I smacked him lightly upside his head, "Hey!"

"Funny." I said sarcastically.

"Seriously, we should go on a date." I nodded.

"Okay, fine but when?"

"Next Saturday?"

"Nah," I shook my head, "Next weeks bad. I was planning on going to a Dashboard Confessional concert. You know, go for a groupie, hang out for a while—make out with Chris…" I joked, but he wasn't laughing.

I laughed, "I joking."

"Very funny, Ash." He said sarcastically.

"What's wrong Craig? Can't take a joke?" I badgered him.

"I can," He shifted, "I just don't like hearing about my girlfriend making out with another guy." He muttered.

My eyes lit up, "Are you jealous?"

"No!" He shook his head.

"Sure you aren't Manning."

"Manning?" He laughed, "So we're on last name basis now?"

"Yeah we are." I watched as a smirk appeared on his face. I was having such a good time with Craig; maybe I shouldn't have pushed him away in the first place.

"Okay then Kerwin."

I shook my head, "No—I'm still Ashley, I just get to call you Manning."

"Why?"

"Sick girl's orders." I said simply as the smirk disappeared from his face. Me being sick was a delicate topic, but what better way to get over it by making a joke?

"So," I cleared my throat, "Next Saturday right?"

"Yeah," He nodded, "Next Saturday." I watched as he glanced down at his watch.

"C'mon…we better get back." I frowned; I didn't want to go back I hated the hospital. I hated what was happening to me.

"Do we have to?" I practically whined.

"Yeah we do." He smiled sadly as he got up from the rock he was sitting on and began to wheel me back.

"Ashley where were you?" I heard my mother's scolding voice as Craig wheeled me back in the room.

I watched as her eyes averted from me to Craig, "You." She hissed. She started to dislike Craig right after the whole cancer incident—part of me thinks she never liked him. She even admitted that she liked Jimmy, better.
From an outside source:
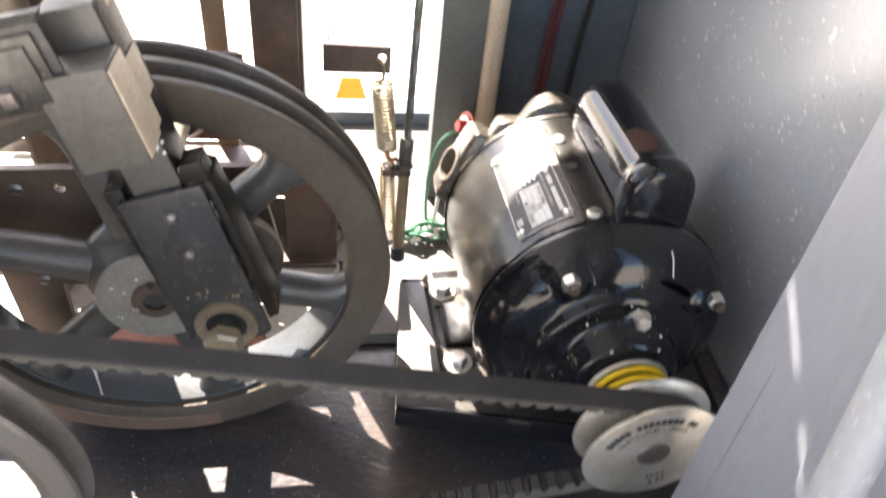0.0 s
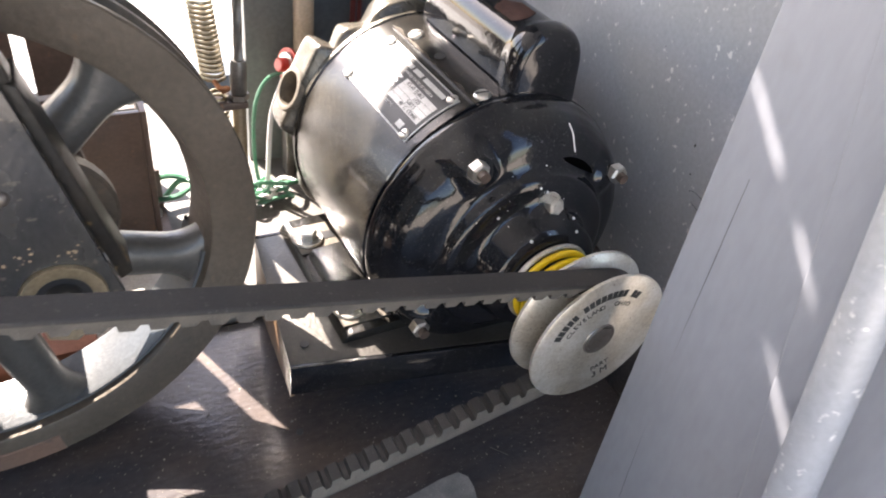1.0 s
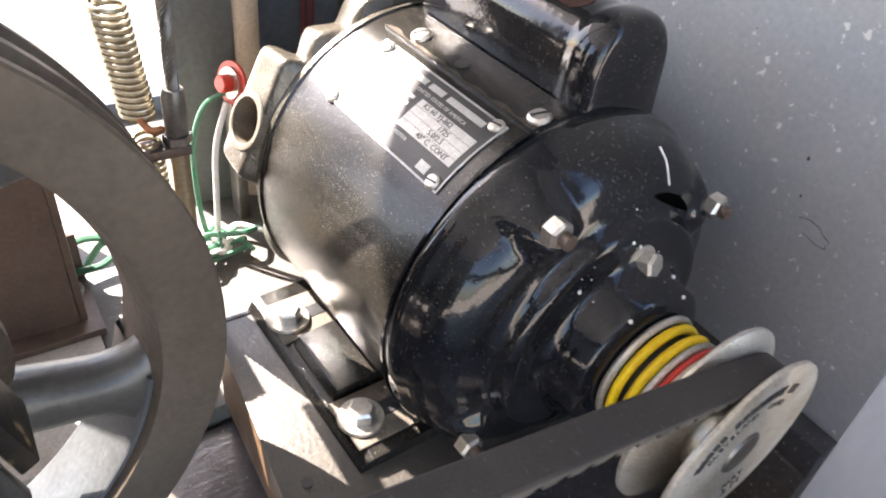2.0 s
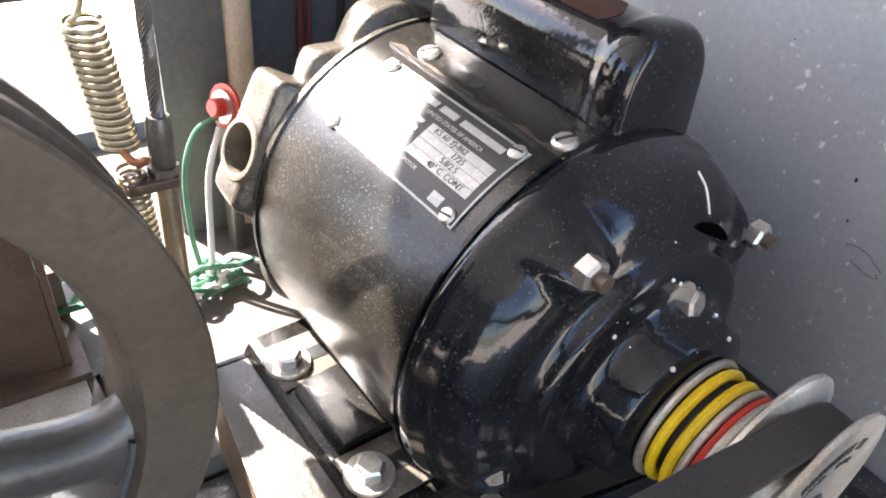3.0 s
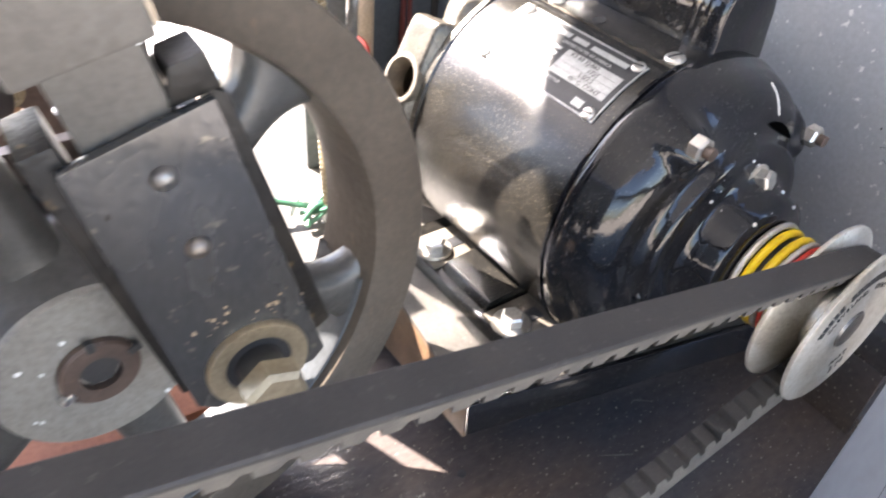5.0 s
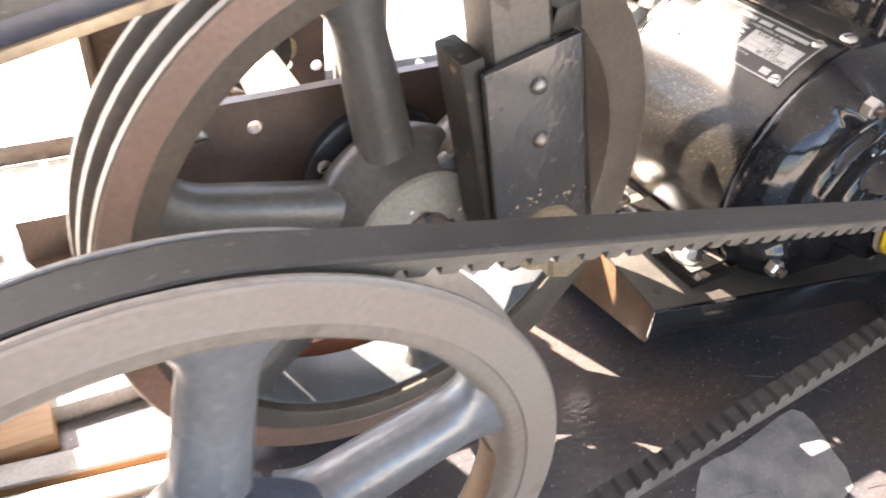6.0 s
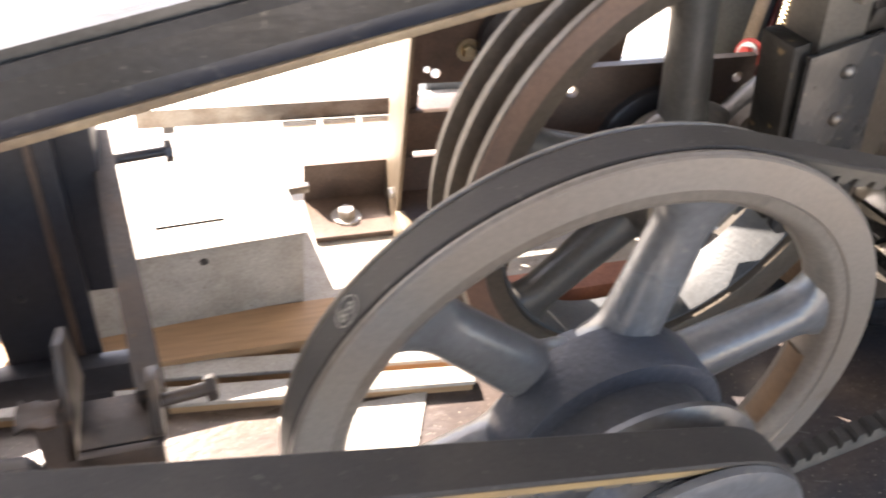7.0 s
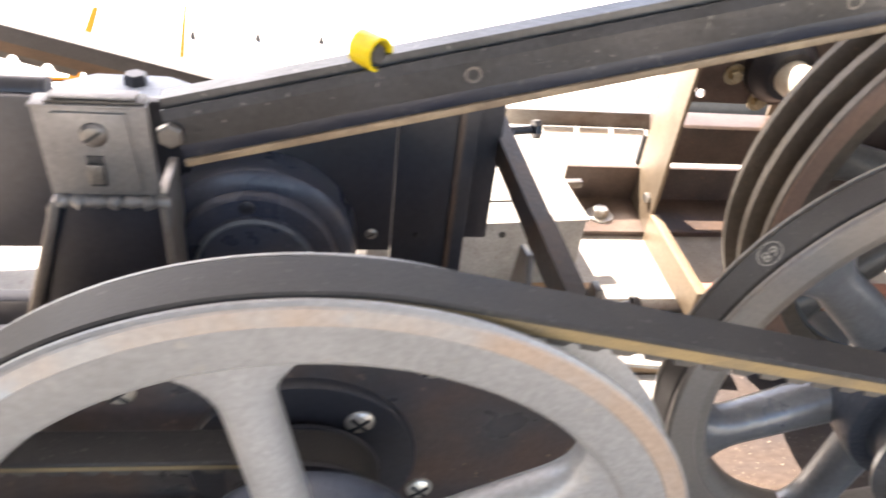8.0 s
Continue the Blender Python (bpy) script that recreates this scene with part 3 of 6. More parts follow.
part("collar", lathe(bmesh.new(), [(0.0075, 0.3585), (0.0135, 0.3585), (0.0145, 0.3595), (0.0145, 0.366), (0.0075, 0.366)], AC, 40), BROWN_STEEL, wheel_a, "steel taper bush with a hexagon socket")
bm = bmesh.new()
lathe(bm, [(0.0, 0.3612), (0.0074, 0.3612), (0.0074, 0.370), (0.0, 0.370)], AC, 6, False)
part("socket", bm, BLACK, wheel_a, "dark hexagon socket")
for a in (25, 95, 205):
    bm = boxed((0.0118, 0.3578, -0.0016), (0.0165, 0.3605, 0.0016), 0.0004, Matrix.Translation((AC[0], 0, AC[1])) @ Matrix.Rotation(radians(-a), 4, "Y"))
    part("key_notch", bm, STEEL if a == 205 else BLACK, wheel_a)
part("shaft", tube(bmesh.new(), [(AC[0], 0.405, AC[1]), (AC[0], 0.433, AC[1])], 0.0115, 24), OLD_STEEL, wheel_a)
PIN = (-0.0495, 0.1690)
part("crank_disc", lathe(bmesh.new(), [(0.0, 0.3665), (0.034, 0.3665), (0.036, 0.369), (0.036, 0.3765), (0.0, 0.3765)], (PIN[0] - 0.004, PIN[1] + 0.012), 56, False), DARK_CAST, wheel_a, "round cast disc carrying the crank pin")
part("crank_web", prism(bmesh.new(), [(-0.0900, 0.1960), (-0.0640, 0.2120), (-0.0440, 0.2080), (-0.0300, 0.1850), (-0.0330, 0.1550), (-0.0600, 0.1350)], 1, 0.3662, 0.3740, 0.002), INNER_BLUE, wheel_a, "blue-grey web from the hub to the pin")
part("crank_pin", lathe(bmesh.new(), [(0.0, 0.336), (0.011, 0.336), (0.011, 0.368), (0.0, 0.368)], PIN, 32, False), OLD_STEEL, wheel_a)

wheel_a.rotation_euler.z = radians(4.6)

# ---- crank arm (pitman) on the pin ----
arm = thing("crank_arm", (PIN[0], 0.335, PIN[1]), "dark steel crank arm hanging on the flywheel pin", "crank arm")


def plane_box(c, ang, along, across, y0, y1, bevel=0.001):
    """A box in the x-z plane, turned by ang, between two depths."""
    return boxed((along[0], y0, across[0]), (along[1], y1, across[1]), bevel, Matrix.Translation((c[0], 0, c[1])) @ Matrix.Rotation(-ang, 4, "Y"))


AX = math.atan2(0.1340, -0.0330)
fp = [(-0.0955, 0.2605), (-0.0525, 0.2735), (-0.0235, 0.163), (-0.028, 0.158), (-0.066, 0.152), (-0.0725, 0.157)]
part("face_plate", prism(bmesh.new(), fp, 1, 0.3295, 0.3335, 0.0008), ARM_STEEL, arm, "dark worn plate with two rivets and a washer")
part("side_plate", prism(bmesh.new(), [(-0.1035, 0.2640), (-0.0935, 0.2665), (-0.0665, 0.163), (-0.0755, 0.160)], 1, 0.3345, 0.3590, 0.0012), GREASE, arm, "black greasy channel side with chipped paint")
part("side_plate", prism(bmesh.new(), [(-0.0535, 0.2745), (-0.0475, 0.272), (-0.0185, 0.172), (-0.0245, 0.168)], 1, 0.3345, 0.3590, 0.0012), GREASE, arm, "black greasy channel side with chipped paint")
BAR = (-0.0470, 0.1660)
part("channel_end", prism(bmesh.new(), [(-0.0640, 0.2700), (-0.0625, 0.2820), (-0.0520, 0.2850), (-0.0485, 0.2735)], 1, 0.3347, 0.3500, 0.001), GREASE, arm, "black chipped end of the channel")
part("arm_bar", plane_box(BAR, AX, (0.072, 0.205), (-0.0095, 0.0165), 0.3350, 0.3600, 0.0012), ARM_BAR, arm, "square grey steel tube going up")
part("tube_side", plane_box(BAR, AX, (0.074, 0.204), (-0.0104, -0.0096), 0.3352, 0.3598, 0.0002), GREASE, arm, "black side of the tube")
part("top_block", plane_box(BAR, AX, (0.136, 0.186), (-0.0118, 0.0215), 0.3110, 0.3346, 0.0015), ARM_BAR, arm, "worn steel block bolted over the beam end")
part("block_side", plane_box(BAR, AX, (0.138, 0.184), (-0.0128, -0.0119), 0.3120, 0.3340, 0.0002), CREAM, arm, "cream paint on the block side")
for a0, a1, y0, y1 in ((0.094, 0.113, 0.3362, 0.3475), (0.138, 0.152, 0.3362, 0.3455), (0.152, 0.176, 0.3362, 0.3560)):
    part("painted_patch", plane_box(BAR, AX, (a0, a1), (-0.0110, -0.0105), y0, y1, 0.0002), CREAM, arm, "cream paint left on the side")
part("bearing_ring", lathe(bmesh.new(), [(0.0122, 0.3275), (0.0182, 0.3268), (0.0187, 0.328), (0.0187, 0.331), (0.0122, 0.331)], PIN, 48), BRASS, arm, "yellowed bearing washer")
part("bearing_seal", lathe(bmesh.new(), [(0.0, 0.3283), (0.0121, 0.3283), (0.0121, 0.331), (0.0, 0.331)], PIN, 40, False), BLACK, arm, "dark inner bearing seal")
part("bolt_shank", tube(bmesh.new(), [(PIN[0], 0.3285, PIN[1]), (PIN[0], 0.318, PIN[1])], 0.0085, 24), BLACK, arm, "dark shank of the pin bolt")
bolt(arm, (PIN[0], 0.3185, PIN[1]), (0, -1, 0), 0.0118, 0.0090, 0.0, BRASS, "pin_bolt", "large yellowed hexagon bolt head", 12)
for x, z in ((-0.0695, 0.2530), (-0.0635, 0.2265)):
    part("rivet", lathe(bmesh.new(), [(0.0, 0.3262), (0.0018, 0.3264), (0.0030, 0.3272), (0.0038, 0.3285), (0.0040, 0.3297), (0.0, 0.3297)], (x, z), 20, False), OLD_STEEL, arm, "worn round rivet", 60)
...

Before she could yell at him I interrupted her, "It's not his fault mom."

"Oh?" Her attention brought back to me.

"I just needed to get some air so Craig took me out outside for a bit…we just lost track of time out there, that's all." I lied…well part of it was true.

"Ash…I'm going to go." He whispered, he had to feel uncomfortable with my dad and my mom practically burning holes into him.

"Okay. Next Saturday?" I repeated it was really the only thing I really had to look forward to.

"Yeah," He nodded as he kissed my forehead. We both looked up to see my parents still staring.

"Bye." He said quickly.

"Bye." I whispered as he left the room.

"What's next Saturday?" My mother asked as soon as Craig left the room.

I shifted, "Craig and I are going a date." My mother shot me a shocked glare.

"That's very nice." My father said.

"Thanks dad." I said glaring at my mother.

"Why are you encouraging her?" My mother asked my father.

"Well I think its good she's looking forward to something." I stayed silent as they continued arguing, forgetting that I was even in the room. I sat back against the wheel chair and closed my eyes just putting all my energy into thinking about next Saturday. This was going to be a long couple of days.